I'm happy to be corrected on Hunt, but as Joe says parachuting craps over what local party democracy exists. If Hunt does make the shortlist I'll listen to what he has to say - but I remain convinced any MP who, at least in their first term, is focused on a ministry would is not what the local party or the constituency needs.

new hegemony said...

Robin Cook often cited Deutscher's biography of Trotsky as one of his favourite literary works. That didn't stop him from playing a key role in marginalising and demobilising the Labour left in the 1980s and 1990s. Some figures in the LP are happy to pay tribute to figures such as Trotsky and Engels - but on the basis that their politics were appropriate to the past when capitalism was allegedly very different to today. Hunt's biography of Engels need mean nothing in relation to how he conducts himself in parliament.

james said...

Parachuting is always an issue for parties in a parliamentary system - local parties will prefer a candidate that will be active in the constituency but the parliamentary party will need MPs willing and able to be ministers or in a shadow cabinet...
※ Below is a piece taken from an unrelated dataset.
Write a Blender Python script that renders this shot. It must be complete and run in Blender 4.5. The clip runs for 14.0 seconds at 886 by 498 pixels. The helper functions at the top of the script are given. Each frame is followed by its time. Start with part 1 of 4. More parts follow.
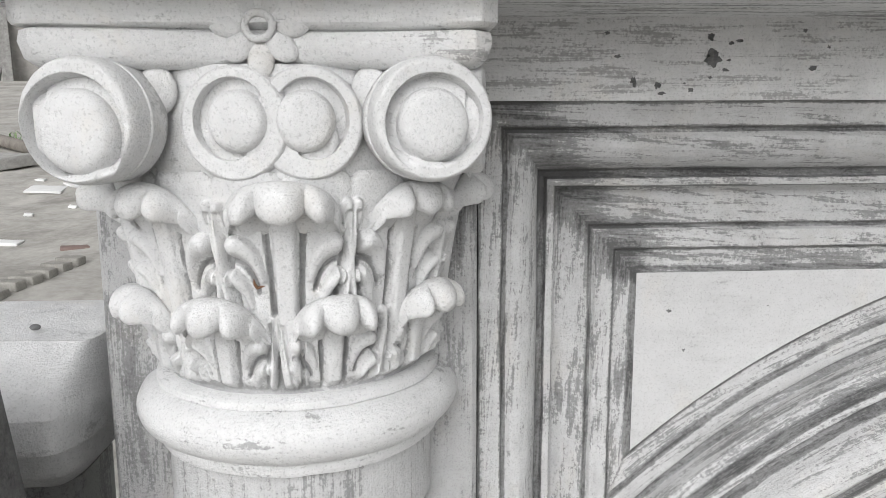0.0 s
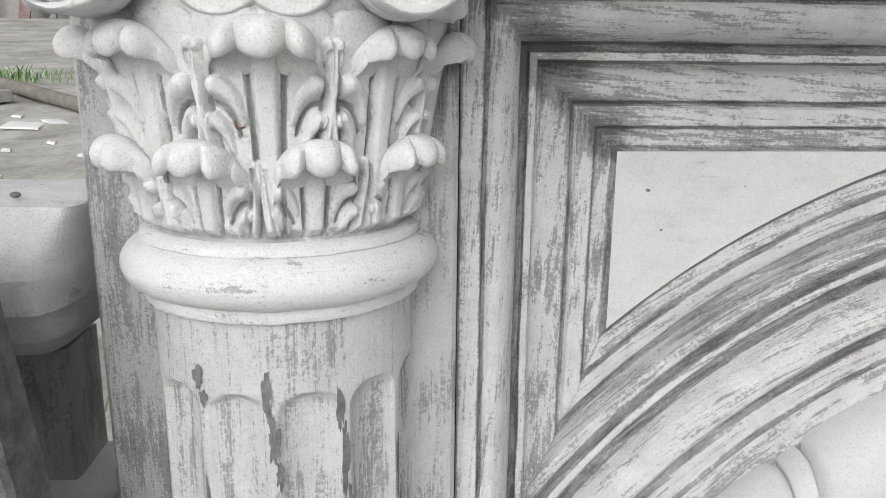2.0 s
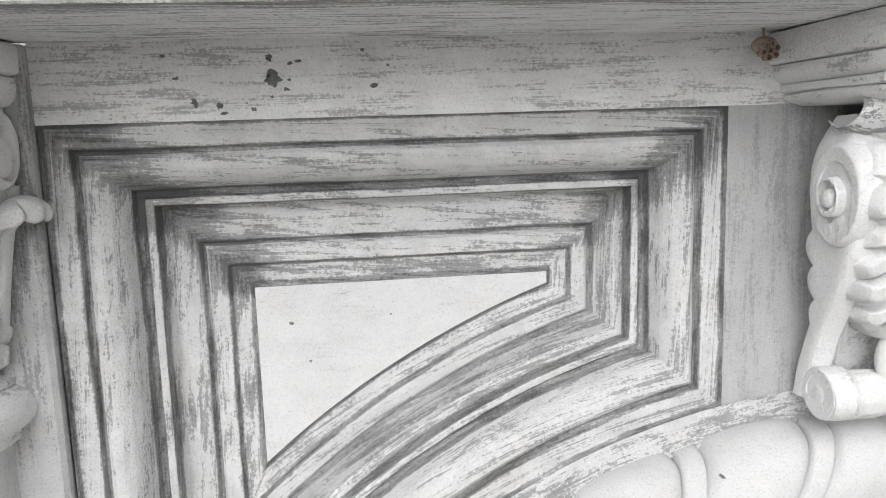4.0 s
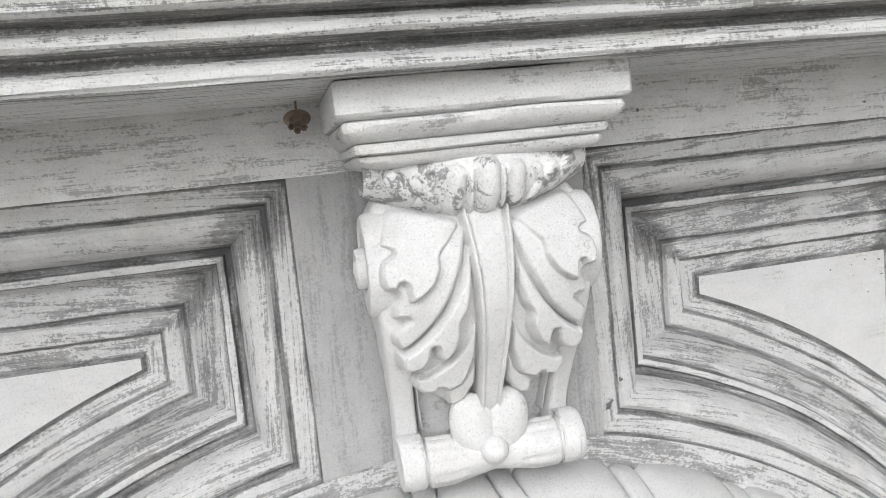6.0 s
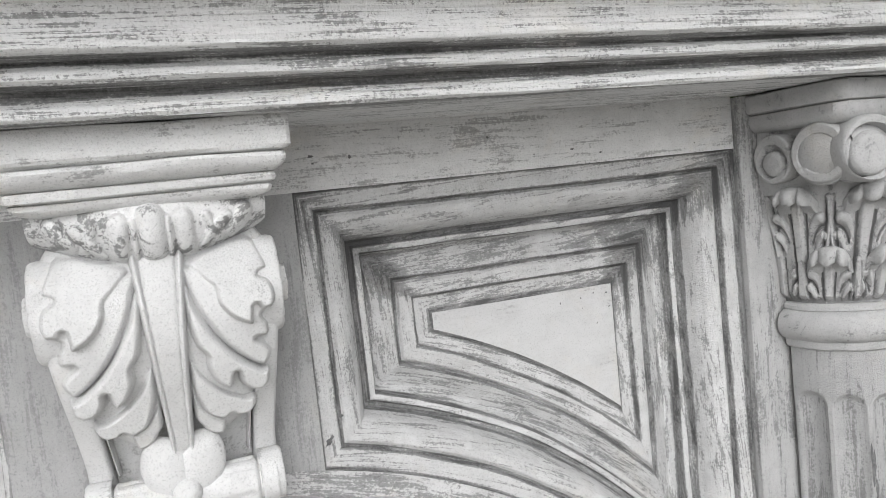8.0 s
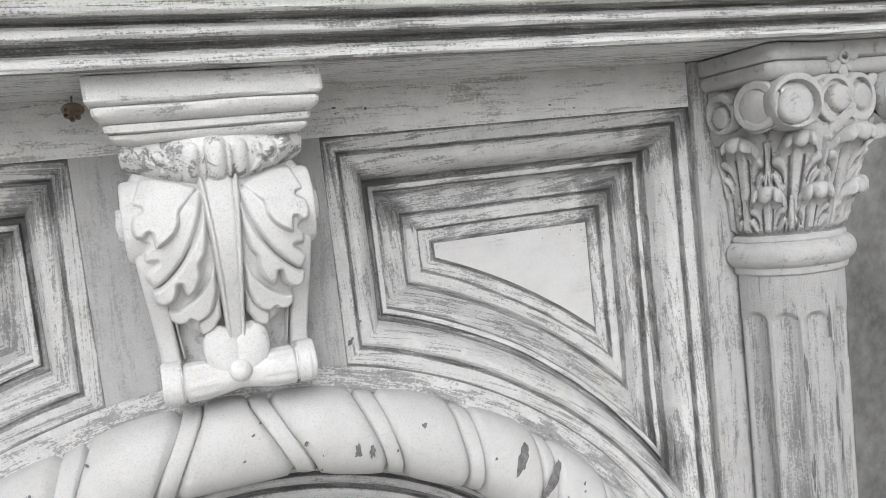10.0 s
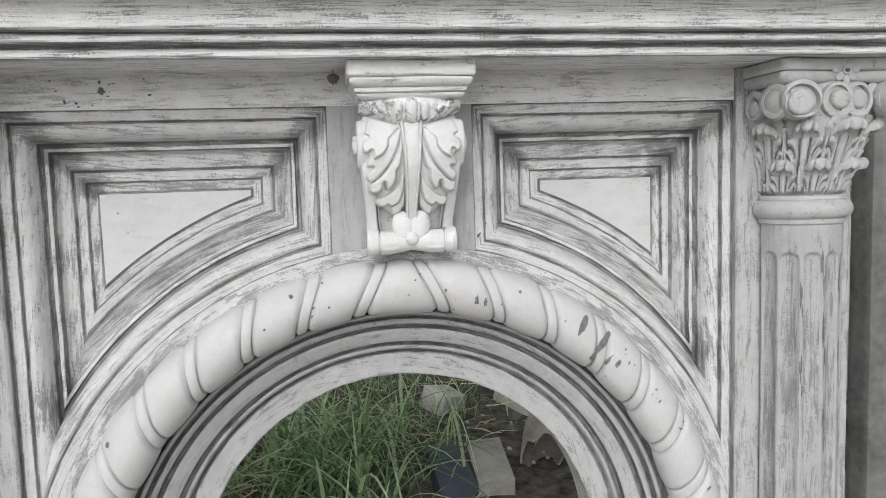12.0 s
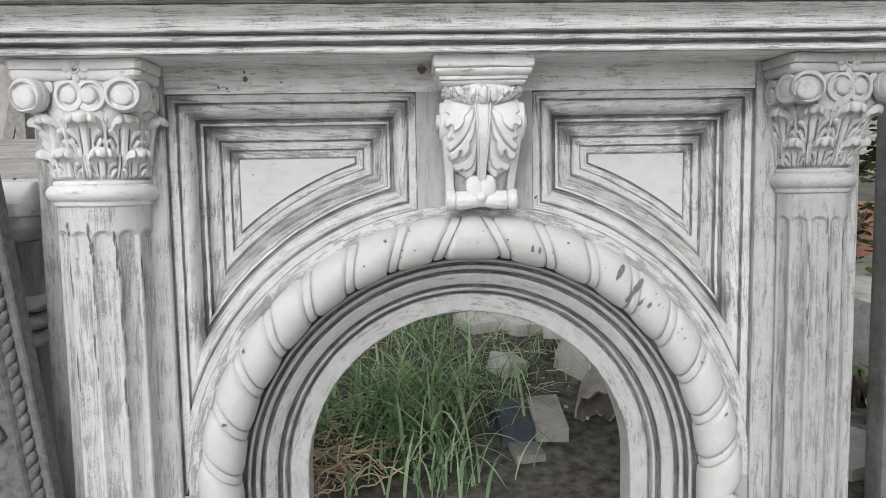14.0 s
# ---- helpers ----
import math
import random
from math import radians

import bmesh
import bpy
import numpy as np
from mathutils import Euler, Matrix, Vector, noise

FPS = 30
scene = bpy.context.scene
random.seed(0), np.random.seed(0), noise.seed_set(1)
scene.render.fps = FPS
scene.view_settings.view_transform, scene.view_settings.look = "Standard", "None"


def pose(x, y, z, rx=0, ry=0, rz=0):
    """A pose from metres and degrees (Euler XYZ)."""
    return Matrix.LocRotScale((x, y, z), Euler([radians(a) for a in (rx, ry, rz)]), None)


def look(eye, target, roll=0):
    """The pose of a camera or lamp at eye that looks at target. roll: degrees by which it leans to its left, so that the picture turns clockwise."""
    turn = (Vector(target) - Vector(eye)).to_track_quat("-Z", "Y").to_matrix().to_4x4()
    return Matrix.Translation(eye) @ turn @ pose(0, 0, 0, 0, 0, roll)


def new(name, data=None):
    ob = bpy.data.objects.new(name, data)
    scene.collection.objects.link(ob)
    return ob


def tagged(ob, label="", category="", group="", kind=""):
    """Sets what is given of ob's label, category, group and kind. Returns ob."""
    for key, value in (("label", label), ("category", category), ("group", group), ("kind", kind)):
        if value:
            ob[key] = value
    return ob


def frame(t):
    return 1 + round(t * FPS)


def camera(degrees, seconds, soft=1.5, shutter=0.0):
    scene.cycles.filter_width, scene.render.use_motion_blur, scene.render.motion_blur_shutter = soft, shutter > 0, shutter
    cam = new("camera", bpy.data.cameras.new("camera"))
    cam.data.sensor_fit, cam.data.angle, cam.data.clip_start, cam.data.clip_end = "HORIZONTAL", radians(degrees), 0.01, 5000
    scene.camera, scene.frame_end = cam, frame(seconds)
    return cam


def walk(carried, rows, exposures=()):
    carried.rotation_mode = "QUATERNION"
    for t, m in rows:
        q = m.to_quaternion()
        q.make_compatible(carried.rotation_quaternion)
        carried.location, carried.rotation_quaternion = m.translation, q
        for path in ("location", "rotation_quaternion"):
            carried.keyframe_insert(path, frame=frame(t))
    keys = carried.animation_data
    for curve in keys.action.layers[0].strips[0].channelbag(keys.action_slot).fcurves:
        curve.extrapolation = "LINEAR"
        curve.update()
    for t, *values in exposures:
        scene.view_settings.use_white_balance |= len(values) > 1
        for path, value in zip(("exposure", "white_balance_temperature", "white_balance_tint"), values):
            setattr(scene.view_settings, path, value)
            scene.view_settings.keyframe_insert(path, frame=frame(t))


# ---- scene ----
# ---- camera ----
cam = camera(61.9, 14.0, soft=0.5)
PATH = [
    (0, (-0.598, -0.504, 0.989), (-0.478, 1.465, 0.661), -0.3),
    (0.5, (-0.598, -0.515, 0.984), (-0.479, 1.447, 0.618), -0.1),
    (1, (-0.603, -0.52, 0.966), (-0.476, 1.441, 0.59), 0.0),
    (1.5, (-0.6, -0.523, 0.952), (-0.454, 1.426, 0.528), 0.5),
    (2, (-0.597, -0.518, 0.939), (-0.437, 1.421, 0.476), 0.5),
    (2.5, (-0.586, -0.527, 0.964), (-0.406, 1.428, 0.579), 0.1),
    (3, (-0.563, -0.517, 0.988), (-0.344, 1.443, 0.654), -0.9),
    (3.5, (-0.45, -0.53, 0.998), (-0.204, 1.431, 0.693), -2.6),
    (4, (-0.359, -0.538, 0.988), (-0.112, 1.425, 0.692), -1.9),
    (4.2, (-0.288, -0.544, 0.99), (-0.065, 1.421, 0.692), -1.8),
    (6.3, (-0.092, -0.567, 1.001), (0.337, 1.376, 0.805), -6.2),
    (6.5, (-0.084, -0.57, 1.002), (0.349, 1.373, 0.815), -6.1),
    (7, (-0.052, -0.579, 1.002), (0.431, 1.353, 0.818), -5.5),
    (7.5, (-0.006, -0.598, 0.998), (0.552, 1.315, 0.819), -5.8),
    (8, (0.034, -0.622, 0.997), (0.706, 1.254, 0.829), -6.0),
    (8.2, (0.041, -0.631, 1.0), (0.732, 1.238, 0.835), -6.1),
    (10.3, (-0.035, -0.791, 0.935), (0.615, 1.092, 0.757), -6.5),
    (10.5, (-0.054, -0.83, 0.926), (0.579, 1.059, 0.749), -6.5),
    (11, (-0.13, -0.983, 0.909), (0.411, 0.934, 0.73), -4.6),
    (11.5, (-0.135, -1.069, 0.925), (0.319, 0.869, 0.735), -3.6),
    (12, (-0.094, -1.153, 0.892), (0.202, 0.816, 0.705), -1.8),
    (12.5, (-0.052, -1.272, 0.859), (0.09, 0.712, 0.65), 0.6),
    (13, (-0.041, -1.338, 0.855), (0.013, 0.652, 0.658), 0.1),
    (13.5, (-0.059, -1.371, 0.847), (-0.05, 0.62, 0.651), -0.7),
    (14, (-0.12, -1.429, 0.839), (-0.017, 0.56, 0.656), -1.0),
]
walk(cam, [(t, look(eye, target, roll)) for t, eye, target, roll in PATH], [(0, -0.03, 6440, 10), (2.5, -0.05, 6440, 10), (3.2, -0.03, 6440, 10), (4, 0.20, 6440, 10), (6.5, 0.01, 6440, 10), (8, -0.07, 6440, 10), (10.5, -0.03, 6440, 10), (12, -0.11, 6440, 10), (12.5, -0.09, 6430, 10), (14, -0.10, 6430, 10)])

# ---- daylight: a bright overcast sky with a wide, weak sun ----
world = bpy.data.worlds.new("overcast")
scene.world = world
world.use_nodes = True
wt = world.node_tree
wt.nodes.clear()
sky = wt.nodes.new("ShaderNodeTexSky")
sky.sky_type, sky.sun_disc = "NISHITA", False
sky.sun_elevation, sky.sun_rotation = radians(33), radians(198)
sky.air_density, sky.dust_density = 1.0, 3.0
grey_sky = wt.nodes.new("ShaderNodeHueSaturation")
grey_sky.inputs["Saturation"].default_value = 0.05
wbg = wt.nodes.new("ShaderNodeBackground")
wbg.inputs["Strength"].default_value = 0.15
wout = wt.nodes.new("ShaderNodeOutputWorld")
wt.links.new(sky.outputs["Color"], grey_sky.inputs["Color"])
wt.links.new(grey_sky.outputs["Color"], wbg.inputs["Color"])
wt.links.new(wbg.outputs["Background"], wout.inputs["Surface"])
sun = new("sun", bpy.data.lights.new("sun", "SUN"))
sun.data.energy, sun.data.angle, sun.data.color = 1.6, radians(60), (1.0, 0.99, 0.975)
sun.matrix_world = look((-0.9, -2.8, 1.90), (0, 0, 0))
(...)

I hope you will press the shortlist on mutualism, mind.

james said...

new hegemony - point taken, but the conditions are different. namely, whereas cook was operating at a time of the rise of neoliberal ideology, we are now seeing this orthodoxy unravel.

EddM said...

Most of Hunt's stuff that I've read has been more enthusiastic about the Liberal tradition within the labour movement than the socialist - let alone revolutionary - tradition. While this doesn't necessarily make him a Blairite it should indicate at least that he won't be joining the Campaign Group or the LRC.

As for the Engels biography, I admit I didn't read it in detail, but I preferred John Green's.

Darren said...

Will you have a vote, Phil, or does the six month membership rule apply?

Phil said...

I fall foul of the six month rule, unfortunately. But I will be at the selection meeting and I will be asking a question. It'll all be blogged here.

An Inside View said...

Tristram is doind the rounds with an A-Z in one hand and a membership list in the other. Knocking on doors at 11pm desperately finding long lost friends. He's perked up his £100,000 car and hired a banger!
Lord Mandleson doesn't know stoke and he doesn't know down town stoke central either.
He loves elected Mayor's does tristram and our mayor murdering members can't wait to get their hands on him in the hustings!

pluralprogressive said...

No offence, Phil, but I thought you entered the Labour Party under no illusions.
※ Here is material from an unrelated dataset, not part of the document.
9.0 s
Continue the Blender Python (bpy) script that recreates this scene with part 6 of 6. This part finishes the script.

Having "outsiders" on the short-list and, in some cases, selected as PPCs, is now all part and parcel of modern Labour politics.

Your tribalism of wanting Stoke-only candidates smacks of the kind of politics which is shouted by local Tories (Turnip Taliban, anyone?).

Fair enough, you may have an issue regarding his politics, but Tristram has been a Labour Party member longer than yourself, Phil.

Phil said...

It is a problem, but it isn't a battle that has been won by the leadership yet ... And yes, Tristram may have been a party member longer than I - but I'm not seeking office.

Anonymous said...

What type of question will you ask Phil?

An Inside View said...

Tristram may, or may not have been put onto any long list/short list by the Stoke Central Executive, we just don't know.
But a 'special selections panel' that has taken over democracy (omov)in the party put him on the longlist/shortlist, as though they speak for stoke with a nod through.

Whether Phil is right or wrong is immaterial.What is wrong, is that it is considered the usual practice that anyone should be given a preference and given their Lordships approval.
Mandleson has form in interfering in local democracy but is considered as being the 'new way of doing things'.
If Phil holds the belief that this new way goes towards administering against local democracy, then I'm sure his voice is more than welcome.

Phil said...

I'm torn between asking if panelists know what the 'Mother Town' is, or Soviet Union: state cap or degenerate workers' state?